Trechos de:“ La Femme de L’ aviateur( Eric Rohmer, 1981), de Eugénio Vital. Íntegra: http:// olugardosangue. blogspot. com / 2011 / 02 / la-femme-de-laviateur-eric-rohmer- 1981. html [...] Após duas produções de elevado orçamento( La Marquise d ' O, realizado em 1976, e Perceval le Gallois, de 1978), Eric Rohmer pareceu sentir a necessidade de regressar a um território mais familiar e mais fácil de controlar e, assim, recuperar uma certa liberdade de acção. La Femme de L ' Aviateur( A Mulher do Aviador, na versão portuguesa), que marca o início de um novo ciclo de filmes, desta vez subordinados ao tema“ Comédias e Provérbios”( de que fazem parte ainda Le Beau Mariage, 1982, Pauline à la Plage, 1983, Les Nuits de la Pleine Lune, 1984, Le Rayon Vert, 1986, e L’ Ami de ma Amie, 1987), é, neste contexto, um passo em frente no caminho da simplificação, que recupera com um vigor inesperado o espírito da Nouvelle Vague, à data quase esquecido no panorama do cinema francês.

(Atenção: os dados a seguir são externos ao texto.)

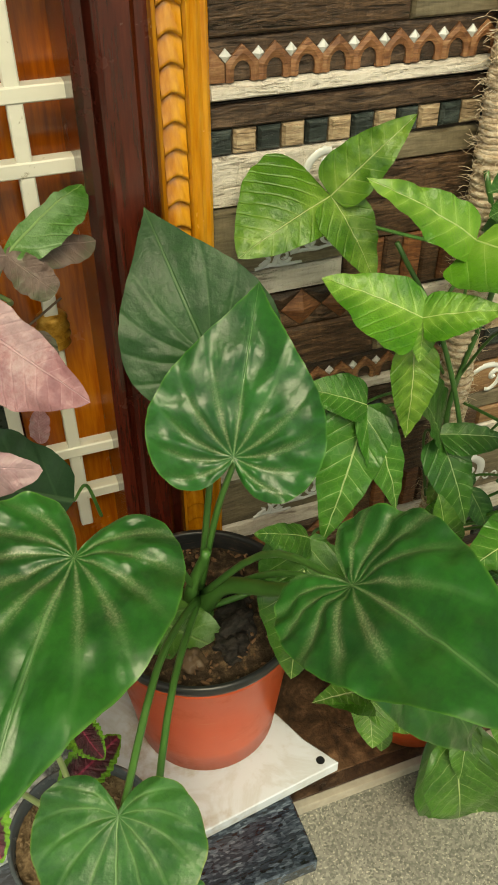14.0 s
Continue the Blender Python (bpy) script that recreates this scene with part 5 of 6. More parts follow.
# a wall tile laid flat along the foot of the wall, rusty and muddy at its end
m = Mat("rust_mud", 0.9, 0.2)
f = m.noise(m.world(), 44.0, 9, 0.8, 0.35)
m.bump(m.noise(m.world(), 120.0, 5), 0.6, 0.002)
RUST = m.done(m.ramp(f, [(0.34, rgb("241912")), (0.46, rgb("54371f")), (0.54, rgb("7d5b3a")), (0.61, rgb("a08a6e")), (0.72, rgb("c8bca6"))]))
ledge = tagged(new("ledge_tile"), "relief tile laid flat along the wall foot, muddy and rust stained", "tile", "", "structure")
tagged(ledge, "relief tile laid flat along the wall foot, muddy and rust stained")
block("bed", 0.330, 0.952, 0.250, 0.424, 0.0, 0.012, CEMENT, ledge, "", 0.001)
block("edge_strip", 0.332, 0.642, 0.246, 0.256, 0.0, 0.0165, JOINT, ledge, "pale chipped tile edge", 0.001)
block("dark_plank", 0.332, 0.948, 0.256, 0.272, 0.012, 0.0165, WOOD_DARK, ledge, "", 0.001)
block("dark_plank", 0.644, 0.948, 0.2465, 0.2555, 0.0, 0.016, WOOD_DARK, ledge, "", 0.001)
block("muddy_plank", 0.332, 0.640, 0.2725, 0.423, 0.012, 0.0155, WOOD_BROWN, ledge, "mud-stained brown plank", 0.001)
for i in range(7):
    for j in range(2):
        x = 0.642 + i * 0.022
        block("square", x, x + 0.0215, 0.2725 + j * 0.021, 0.293 + j * 0.021, 0.012, 0.0165, WOOD_TEAL if (i + j) % 2 else WOOD_STRAW, ledge, "", 0.001)
block("white_plank", 0.642, 0.795, 0.3155, 0.362, 0.012, 0.0165, WOOD_OLIVE, ledge, "", 0.001)
block("olive_plank", 0.642, 0.948, 0.3635, 0.423, 0.012, 0.0165, WOOD_OLIVE, ledge, "", 0.001)
bm = bmesh.new()
rows = []
for i in range(15):
    row = []
    for j in range(11):
        x, y = 0.799 + 0.148 * i / 14, 0.274 + 0.088 * j / 10
        row.append(bm.verts.new((x, y, 0.0155 + 0.003 * noise.noise((x * 60, y * 60, 1)) + 0.002)))
    rows.append(row)
for a, b in zip(rows, rows[1:]):
    for j in range(10):
        bm.faces.new((a[j], b[j], b[j + 1], a[j + 1]))
part("rusty_panel", bm, RUST, ledge, "rust and mud caked print panel", True)
sp = bmesh.new()
scroll(sp, 0, 0, 3, 15, 120, 1.6, 6, 8, d=0.0)
bmesh.ops.rotate(sp, verts=sp.verts, cent=(0, 0, 0), matrix=Matrix.Rotation(radians(-90), 3, "X"))
bmesh.ops.translate(sp, verts=sp.verts, vec=(0.918, 0.396, 0.0172))
part("spiral_relief", sp, WOOD_WHITE, ledge, "", True)
sw = bmesh.new()
for k in range(6):
    ribbon(sw, [(0, 0 + 3 * k), (14, -10 + 3 * k), (30, -6 + 2 * k), (42, 4 + 2 * k)], 5, 2, d=0.0)
bmesh.ops.rotate(sw, verts=sw.verts, cent=(0, 0, 0), matrix=Matrix.Rotation(radians(-90), 3, "X"))
bmesh.ops.translate(sw, verts=sw.verts, vec=(0.885, 0.305, 0.020))
part("swirl_relief", sw, RUST, ledge, "", True)

# smears of red powder on the side panel
m = Mat("red_powder", 0.9, 0.2)
POWDER = m.done(m.mix(m.noise(m.world(), 400.0, 3), rgb("a01828"), rgb("c8324a")))
for x, z, r in ((-0.109, 0.403, 0.0035), (-0.110, 0.380, 0.0045), (-0.163, 0.182, 0.005)):
    smear = bmesh.new()
    ring = [smear.verts.new((x + r * math.cos(a) * (0.7 + 0.5 * noise.noise((x * 90, z * 90, a))), 0.4355, z + r * math.sin(a) * (1.0 + 0.6 * noise.noise((z * 70, a, 3.0))))) for a in [2 * math.pi * k / 14 for k in range(14)]]
    smear.faces.new(ring)
    part("powder_smear", smear, POWDER, bpy.data.objects["door_1"], "smear of red powder")

# black perforated drain cup at the wall foot
drain = thing("drain_cup", "black perforated plastic drain cup on the floor", "drain cup", (1.185, 0.375, 0.0))
prof = [(0.022, 0.0), (0.036, 0.004), (0.042, 0.02), (0.043, 0.034), (0.041, 0.036), (0.036, 0.033), (0.012, 0.030), (0.001, 0.030)]
part("cup", lathe(bmesh.new(), prof, 36), POT_BLACK, drain, "", True)
m = Mat("deep_hole", 0.9, 0.1)
HOLE = m.done(m.mix(m.noise(m.world(), 50.0), rgb("050505"), rgb("0c0c0c")))
for ring, cnt in ((0.026, 10), (0.015, 6)):
    for k in range(cnt):
        a = 2 * math.pi * k / cnt
        part("perforation", lathe(bmesh.new(), [(0.0032, 0), (0.0032, 0.0008), (0.0005, 0.001)], 10, (ring * math.cos(a), ring * math.sin(a), 0.0318)), HOLE, drain)

# splashes of white paint run down the tiles
m = Mat("white_paint", 0.35, 0.5)
PAINT = m.done(m.mix(m.noise(m.world(), 60.0), rgb("d6d5d0"), rgb("eceae6")))


def drip(name, strokes, label):
    cx, cz = strokes[0][0]
    ob = thing(name, label, "paint splash", (cx, WALL_Y - 0.0072, cz))
    for pts in strokes:
        b = bmesh.new()
        tube(b, [(x - cx, 0, z - cz) for x, z in pts], 0.0026, 0.0012, 12, 8, 0.35, (0, 1, 0))
        part("streak", b, PAINT, ob, "", True)


drip("paint_splash", [[(0.873, 0.392), (0.868, 0.372), (0.860, 0.350)], [(0.873, 0.390), (0.876, 0.370), (0.872, 0.352)]], "white paint splash dried on the tiles")
drip("paint_splash", [[(1.243, 0.447), (1.245, 0.411), (1.247, 0.377), (1.250, 0.322)], [(1.249, 0.36), (1.251, 0.335), (1.250, 0.322)], [(1.247, 0.37), (1.246, 0.345), (1.249, 0.325)], [(1.252, 0.345), (1.259, 0.362)]], "white paint streak run down the tiles")
drip("paint_splash", [[(1.531, 0.604), (1.530, 0.595), (1.531, 0.583)]], "short white paint streak on the tiles")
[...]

Esta mudança radical no campo da produção não resultou de um simples capricho do realizador nem de constrangimentos orçamentais. O que Rohmer procurava era, por um lado, aproximar-se o mais possível da textura visual do ambiente urbano e, por outro, a máxima liberdade para filmar na cidade quase incógnito. Tal opção respondeu também a critérios de ordem estética: « A originalidade de La Femme de L ' Aviateur, se é que existe », dirá Rohmer, « não está na maneira sub-reptícia de captar as imagens, mas em fazer das ruas, com todos os seus imprevistos, o cenário de uma comédia, e em avançar tão livremente como se trabalhasse num estúdio.» Com uma espantosa economia de meios, Rohmer sai para a rua para se deleitar com a geografia parisiense, servindo-se das paisagens urbanas como um elemento fundamental da narrativa.

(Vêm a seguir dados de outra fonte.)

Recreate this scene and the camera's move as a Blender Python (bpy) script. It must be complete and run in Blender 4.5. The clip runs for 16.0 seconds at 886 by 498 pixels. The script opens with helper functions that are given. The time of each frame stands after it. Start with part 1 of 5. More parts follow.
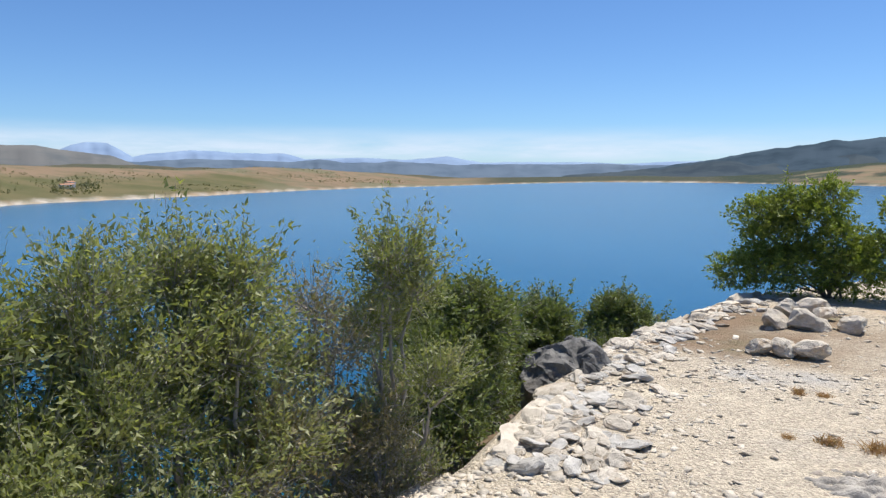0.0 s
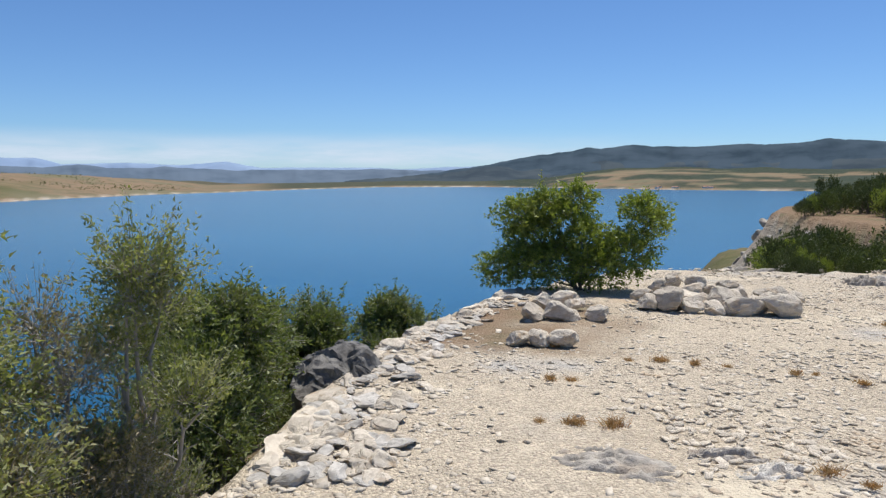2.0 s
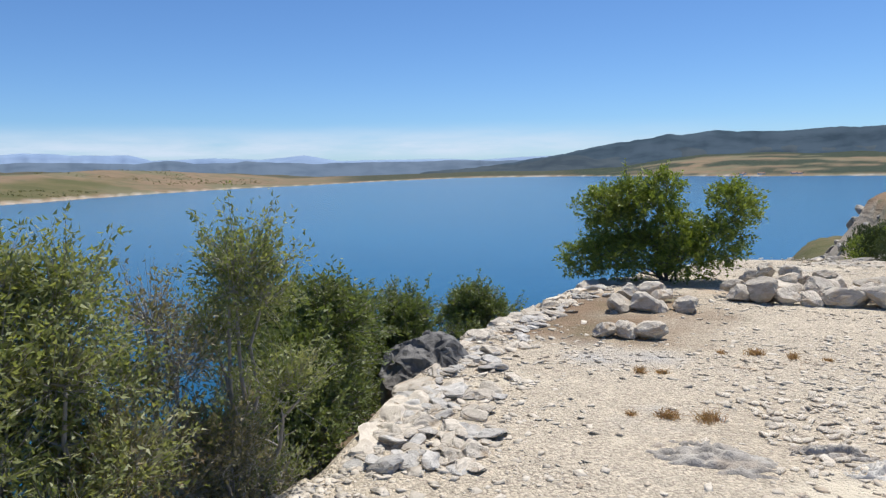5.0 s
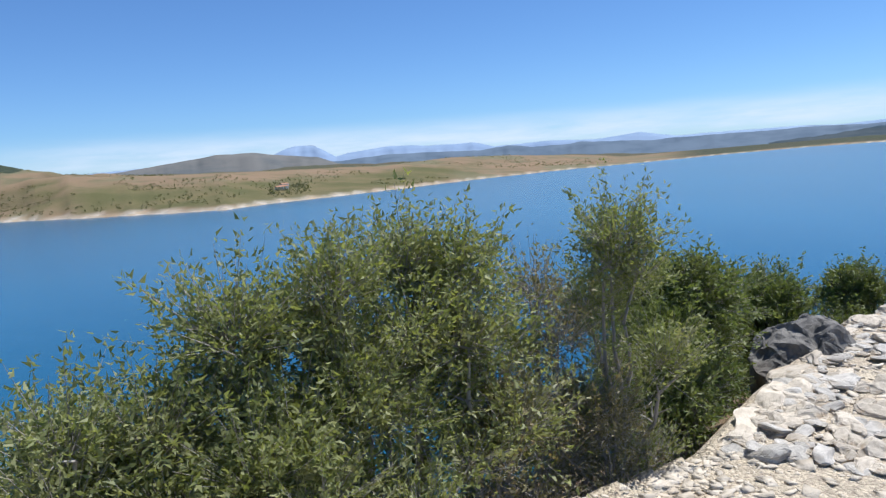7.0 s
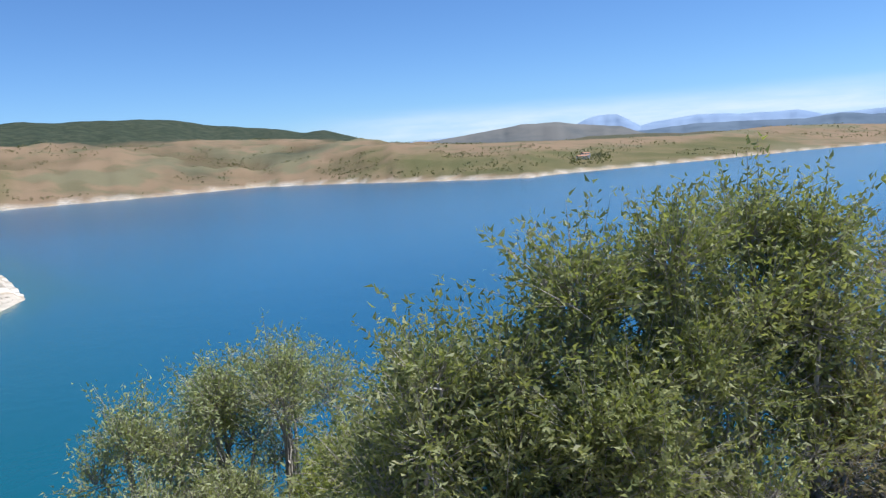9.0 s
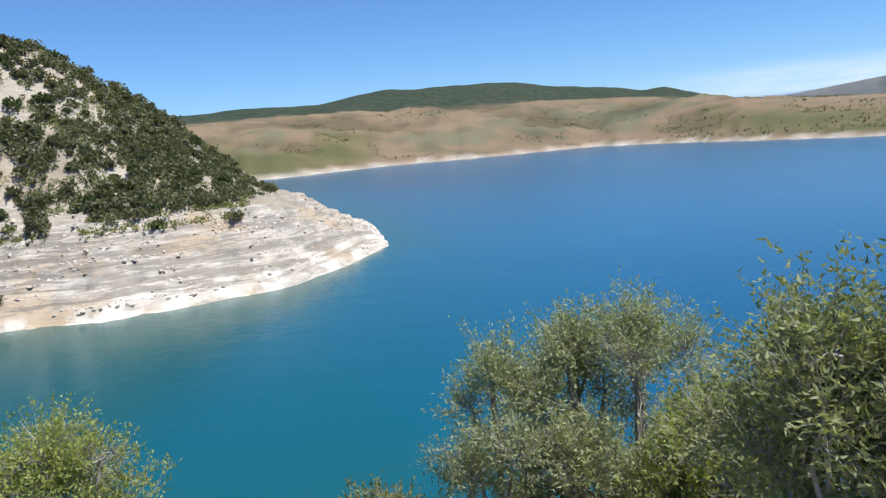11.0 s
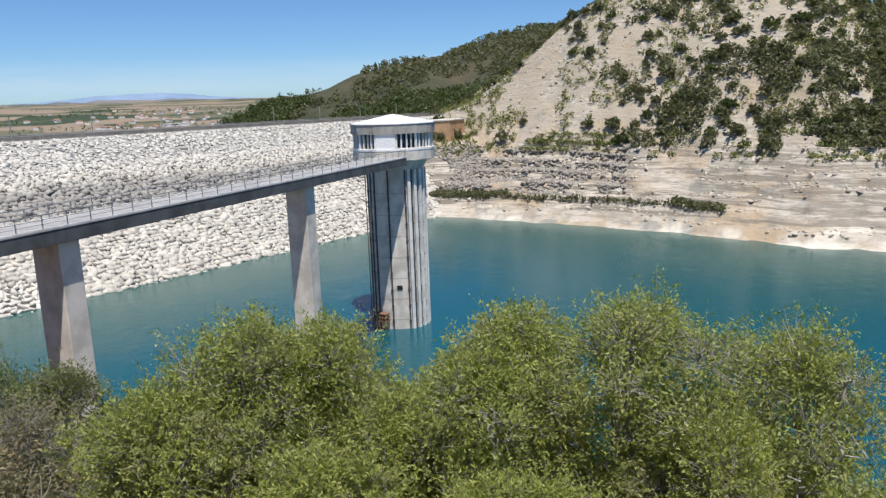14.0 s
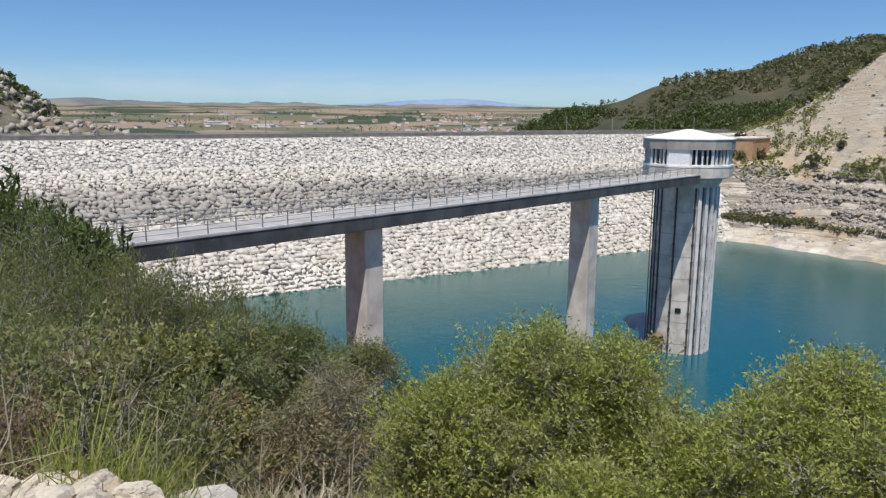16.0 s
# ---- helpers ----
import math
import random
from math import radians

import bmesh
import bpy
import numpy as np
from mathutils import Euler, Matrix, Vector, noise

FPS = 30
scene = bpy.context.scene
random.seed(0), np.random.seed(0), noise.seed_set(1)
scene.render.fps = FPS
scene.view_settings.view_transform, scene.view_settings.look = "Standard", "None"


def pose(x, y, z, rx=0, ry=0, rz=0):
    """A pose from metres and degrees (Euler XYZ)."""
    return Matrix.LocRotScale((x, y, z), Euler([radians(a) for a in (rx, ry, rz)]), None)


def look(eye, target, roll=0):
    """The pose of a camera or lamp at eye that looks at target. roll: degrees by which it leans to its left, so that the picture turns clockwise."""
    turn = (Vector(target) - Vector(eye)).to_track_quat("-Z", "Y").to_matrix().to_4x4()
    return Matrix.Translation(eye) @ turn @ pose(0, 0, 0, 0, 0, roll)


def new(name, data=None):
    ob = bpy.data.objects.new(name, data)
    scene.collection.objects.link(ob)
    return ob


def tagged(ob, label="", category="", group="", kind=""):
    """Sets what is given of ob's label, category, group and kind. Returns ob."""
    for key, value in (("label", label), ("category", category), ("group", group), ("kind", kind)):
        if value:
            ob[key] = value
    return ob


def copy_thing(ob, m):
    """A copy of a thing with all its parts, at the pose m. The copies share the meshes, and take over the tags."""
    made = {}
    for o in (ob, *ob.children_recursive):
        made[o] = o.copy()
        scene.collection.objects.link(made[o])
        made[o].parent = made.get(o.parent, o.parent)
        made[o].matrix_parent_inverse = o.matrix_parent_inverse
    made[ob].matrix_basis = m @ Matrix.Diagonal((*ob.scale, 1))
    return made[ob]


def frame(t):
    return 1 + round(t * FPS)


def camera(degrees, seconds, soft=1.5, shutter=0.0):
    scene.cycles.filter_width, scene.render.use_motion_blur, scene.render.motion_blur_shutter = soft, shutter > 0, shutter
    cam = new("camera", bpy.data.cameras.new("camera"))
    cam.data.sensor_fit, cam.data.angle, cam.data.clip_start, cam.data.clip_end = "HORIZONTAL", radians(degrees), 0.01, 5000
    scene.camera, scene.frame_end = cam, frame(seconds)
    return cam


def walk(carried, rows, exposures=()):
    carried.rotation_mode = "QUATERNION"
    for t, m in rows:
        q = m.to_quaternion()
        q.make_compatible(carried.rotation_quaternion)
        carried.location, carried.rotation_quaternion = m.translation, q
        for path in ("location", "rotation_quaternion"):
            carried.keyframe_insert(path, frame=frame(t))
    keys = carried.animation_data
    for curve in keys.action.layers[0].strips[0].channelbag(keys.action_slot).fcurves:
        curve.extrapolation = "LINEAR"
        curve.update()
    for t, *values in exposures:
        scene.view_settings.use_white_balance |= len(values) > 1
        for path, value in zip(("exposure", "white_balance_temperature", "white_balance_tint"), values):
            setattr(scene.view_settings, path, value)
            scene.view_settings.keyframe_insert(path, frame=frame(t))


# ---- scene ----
cam = camera(61.79, 16.0, soft=1.3)
EYE = 1.6
# seconds, x, y, z from the first eye, yaw, pitch, roll
PATH = [
    (0.0, 0.000, 0.000, 0.000, 0.00, -5.90, -0.20),
    (0.5, 0.040, 0.024, -0.008, -4.95, -5.65, -0.39),
    (1.0, 0.067, 0.026, -0.009, -7.75, -5.69, -0.08),
    (1.5, 0.091, 0.028, -0.011, -10.31, -5.74, 0.11),
    (2.0, 0.150, 0.024, -0.013, -16.63, -5.46, 0.02),
    (2.5, 0.191, 0.030, -0.015, -22.73, -4.96, -0.26),
    (3.0, 0.201, 0.037, -0.014, -26.27, -4.71, -0.23),
    (3.5, 0.201, 0.043, -0.017, -27.29, -4.63, -0.08),
    (4.0, 0.171, 0.036, -0.006, -23.06, -4.95, 0.85),
    (4.2, 0.150, 0.036, -0.006, -20.18, -5.25, 0.79),
    (6.3, -0.063, 0.032, -0.010, 2.84, -6.27, 2.51),
    (6.5, -0.084, 0.032, -0.010, 5.69, -6.33, 2.76),
    (7.0, -0.137, 0.001, -0.010, 14.48, -6.65, 4.03),
    (7.5, -0.185, -0.033, -0.012, 21.17, -6.86, 4.11),
    (8.0, -0.225, -0.065, -0.006, 27.06, -7.01, 4.30),
    (8.2, -0.237, -0.080, -0.008, 29.08, -7.09, 4.04),
    (10.3, -0.361, -0.240, -0.037, 54.12, -8.07, 4.64),
    (10.5, -0.373, -0.255, -0.039, 57.08, -8.21, 4.78),
    (11.0, -0.370, -0.321, -0.046, 62.84, -8.69, 4.59),
    (11.5, -0.374, -0.390, -0.061, 69.18, -9.92, 4.30),
    (12.0, -0.370, -0.482, -0.072, 78.61, -10.77, 4.33),
    (12.5, -0.373, -0.542, -0.076, 84.18, -11.35, 4.27),
    (13.0, -0.365, -0.592, -0.075, 90.07, -11.92, 3.76),
    (13.5, -0.345, -0.652, -0.072, 98.47, -12.28, 2.79),
    (14.0, -0.295, -0.774, -0.070, 115.50, -11.41, 1.89),
    (14.5, -0.256, -0.858, -0.072, 128.44, -11.40, 1.82),
    (15.0, -0.201, -0.914, -0.058, 137.83, -11.64, 1.47),
    (15.5, -0.202, -0.924, -0.060, 138.99, -11.16, 0.42),
    (16.0, -0.204, -0.924, -0.057, 137.53, -10.34, -0.37),
]
walk(cam, [(t, pose(x, y, EYE + z, 90 + pitch, roll, yaw)) for t, x, y, z, yaw, pitch, roll in PATH],
     [(0.0, 0.16, 6400, 10), (1.0, 0.06, 6400, 10), (2.0, -0.02, 6440, 10), (3.5, -0.13, 6480, 10), (4.2, -0.06, 6420, 10), (6.3, 0.1, 6150, 10), (7.5, 0.2, 6080, 10), (11.0, 0.26, 6080, 10), (12.5, 0.1, 6150, 10),
      (14.0, 0.0, 6420, 10), (16.0, -0.1, 6480, 10)])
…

La Femme de L ' Aviateur é, desde logo, um filme sobre a falsidade das aparências, um filme povoado por personagens que não só cometem o erro de confiar nas aparências mas também constroem mundos ficcionais a partir das situações reais experimentadas. Cada personagem constrói, à sua maneira, um mundo submetido às narrações que tem nas suas cabeças. Se François peca por ser demasiado ingénuo, o erro da inquieta Lucie consiste em reconstruir os dados da realidade à sua maneira e, na tentativa de interpretar aquilo que vê, não faz mais do que inventar uma realidade distinta. Trata-se da típica teia de auto-enganos em que vivem muitos dos personagens de Rohmer, mas, neste caso, vistos a partir de uma nova perspectiva: já não é o narrador que conta a sua história à sua maneira e se auto-justifica, como nos“ Contos Morais”, agora são os personagens que pretendem inventar uma história, encenando-a a seu modo. As preocupações morais dão lugar a preocupações materiais. Nas“ Comédias e Provérbios” os diálogos em torno da moral e da filosofia são mais comedidos; as especulações verbais passam a centrar-se, sobretudo, nas acções. Os personagens envolvem-se em situações de carácter prático e é a partir delas que, em última instância, se revelará uma moral. Como refere Rodrigues da Silva, « o tema predominante em quase toda a obra do cineasta francês é a moral. Não no sentido moralista, porque para Rohmer um conto moral não significa um conto com uma moral, mas uma história que descreve menos o que fazem as pessoas do que aquilo que se passa no seu espírito. Assim sendo, o que sobretudo lhe interessa, aquilo que sobremaneira o seu cinema mostra não são as acções, mas os estados de alma, como pensam e como sentem as personagens face a uma situação concreta.»